(L-R) James Cohen, Chair, Board of Governors, Manitoba Museum; Jeoff Chipman, Chair, Bringing Our Stories Forward Capital & Endowment Campaign, Manitoba Museum; Doneta Brotchie, Incoming Chair, The Winnipeg Foundation; Claudette Leclerc, Executive Director & CEO, Manitoba Museum; Rick Frost, CEO, The Winnipeg Foundation.
Winnipeg, MB (October October 4, 2018): The Manitoba Museum, together with The Winnipeg Foundation, is pleased to announce the Foundation’s support of the Bringing Our Stories Forward Capital Renewal Project with a grant of $1 million. The Project will see renewal of 42% of the Museum’s galleries including a new Winnipeg Gallery, along with the Grasslands, Orientation, and Urban Galleries. The Nonsuch Gallery was the first of the galleries to be renewed and reopened in June 2018.
This funding announcement was made today at The Winnipeg Foundation`s annual Legacy Circle celebration at the Convention Centre. “It is thanks to our most generous donors past and present that The Winnipeg Foundation is able to support important community projects such as the Manitoba Museum’s Capital Renewal initiative. Working together, this project will preserve our city’s history and will help ensure ‘a Winnipeg where community life flourishes for all,’” said Rick Frost, CEO of The Winnipeg Foundation.

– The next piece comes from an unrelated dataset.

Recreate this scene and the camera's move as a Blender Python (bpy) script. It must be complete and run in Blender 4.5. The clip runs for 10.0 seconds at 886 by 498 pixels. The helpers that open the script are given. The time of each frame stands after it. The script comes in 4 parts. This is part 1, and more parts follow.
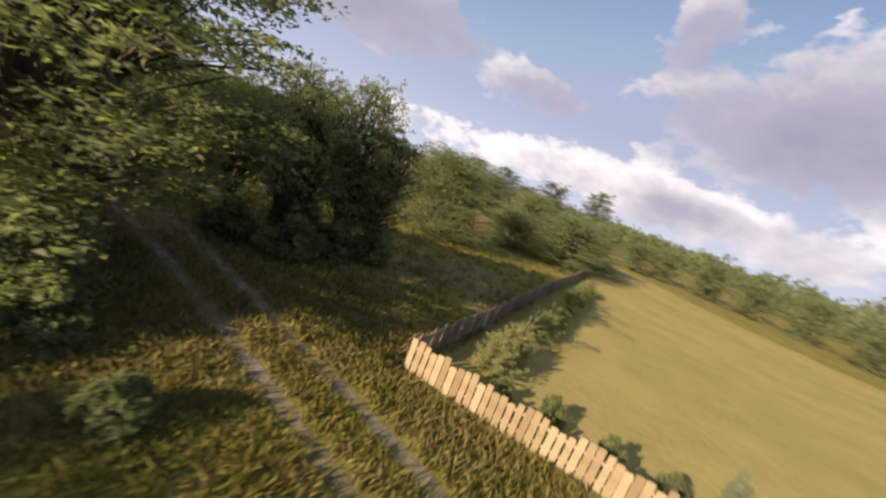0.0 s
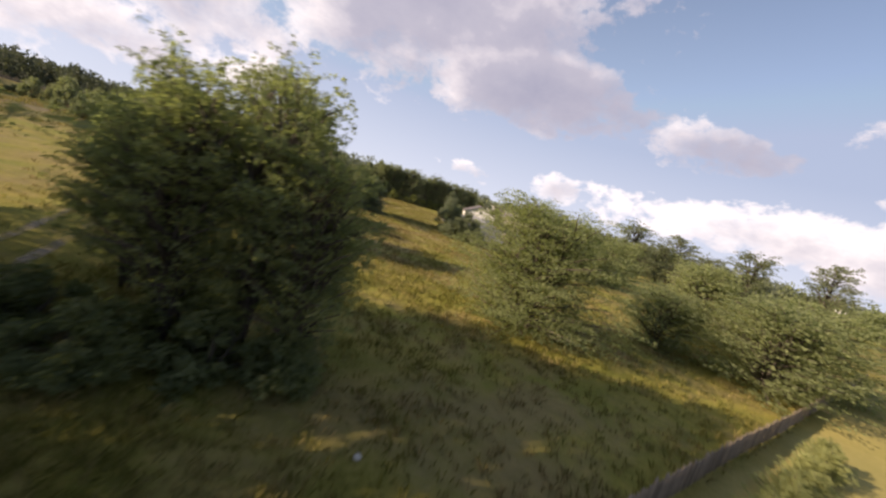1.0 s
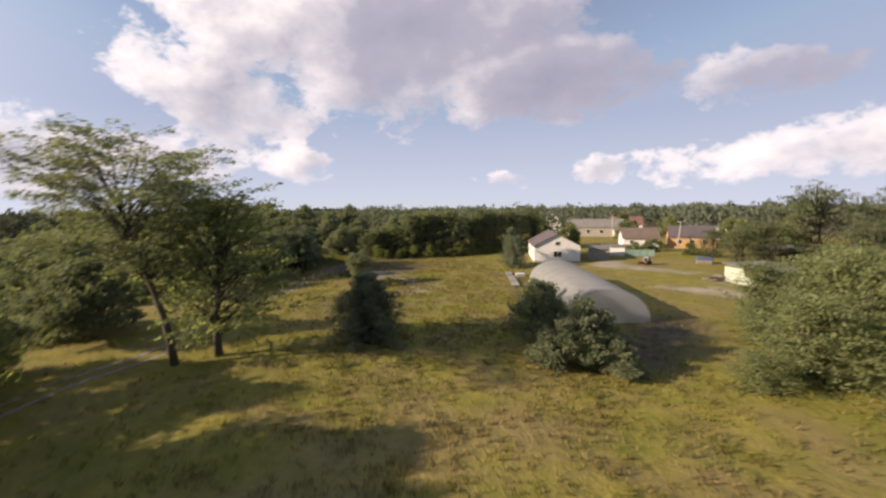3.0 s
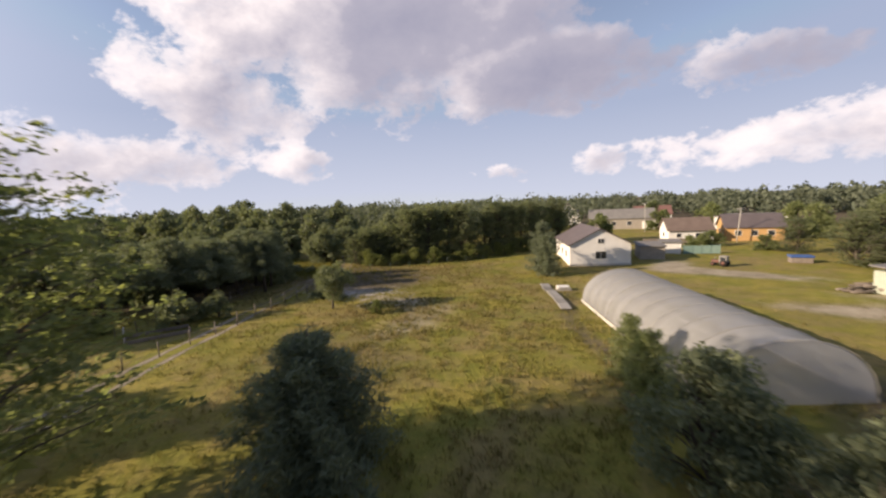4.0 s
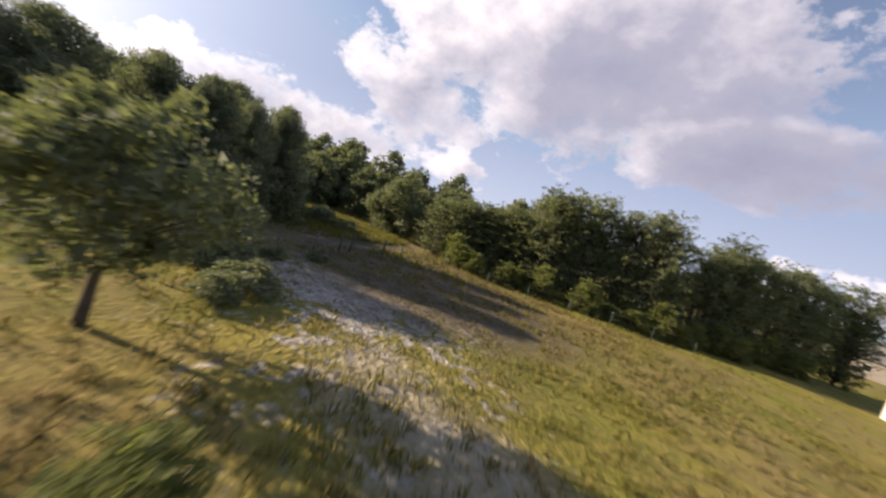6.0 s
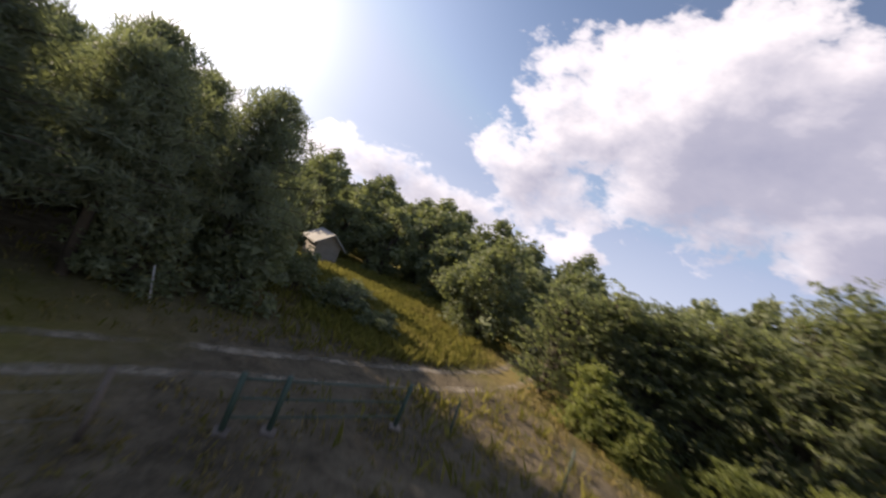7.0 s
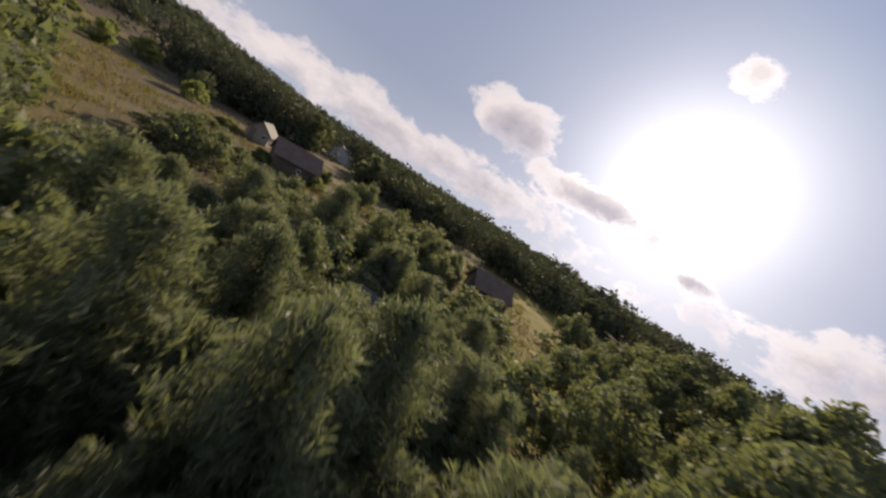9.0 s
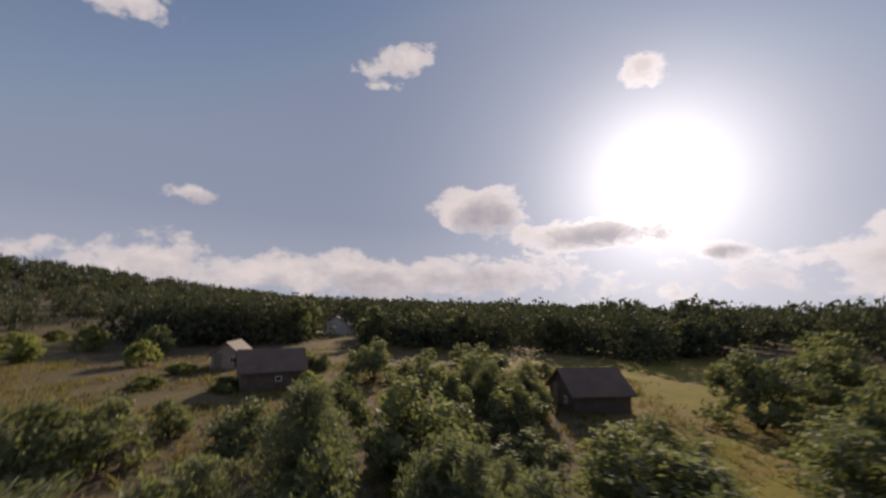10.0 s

“The Manitoba Museum is extremely grateful to The Winnipeg Foundation for this generous contribution of $1 million for the renewal of the Manitoba Museum,” says James Cohen, Chair of the Manitoba Museum Board of Governors. “The Manitoba Museum is honoured to have been a recipient of funding from the Foundation for various exhibitions and programs over several decades – most recently the Foundation supported the expansion of the Museum’s Alloway Hall, the first step of the Museum’s Capital Renewal Vision.”
Following the success of the Nonsuch Gallery renewal, the Manitoba Museum is proceeding with the second phase of the Bringing Our Stories Forward Capital Renewal Project with the development of the new Winnipeg Gallery. The new gallery will feature a theatre with a large-screen video and photo montage timeline of Winnipeg’s notable and rich history. Complementing this overview will be a variety of multimedia exhibits and artifact cases that explore themes important to Winnipeg’s growth as a city.
The Winnipeg Gallery will show the province’s capital city as a dynamic community that continues to evolve, influenced by the legacies of people and nature. Themes are explored that take the visitor to Winnipeg’s deep history as a place formed by moving rivers and changing geography, and where Indigenous people have met and negotiated treaties for millennia. Winnipeg as a city of contrasts is investigated, as over its 145-year history the city has established areas of distinct differences within its population. And significantly, the theme of diversity is considered as people from around the world have come to the city for opportunity, and to find a new home.
The Winnipeg Gallery is set to open in fall of 2019, with Grasslands and Orientation Galleries opening in 2020, in time for the Manitoba Museum’s 50th anniversary and the province of Manitoba’s 150th anniversary.
The Manitoba Museum is grateful to our many partners and donors to date in this important renewal project including the Government of Canada, Government of Manitoba, and many generous Manitobans.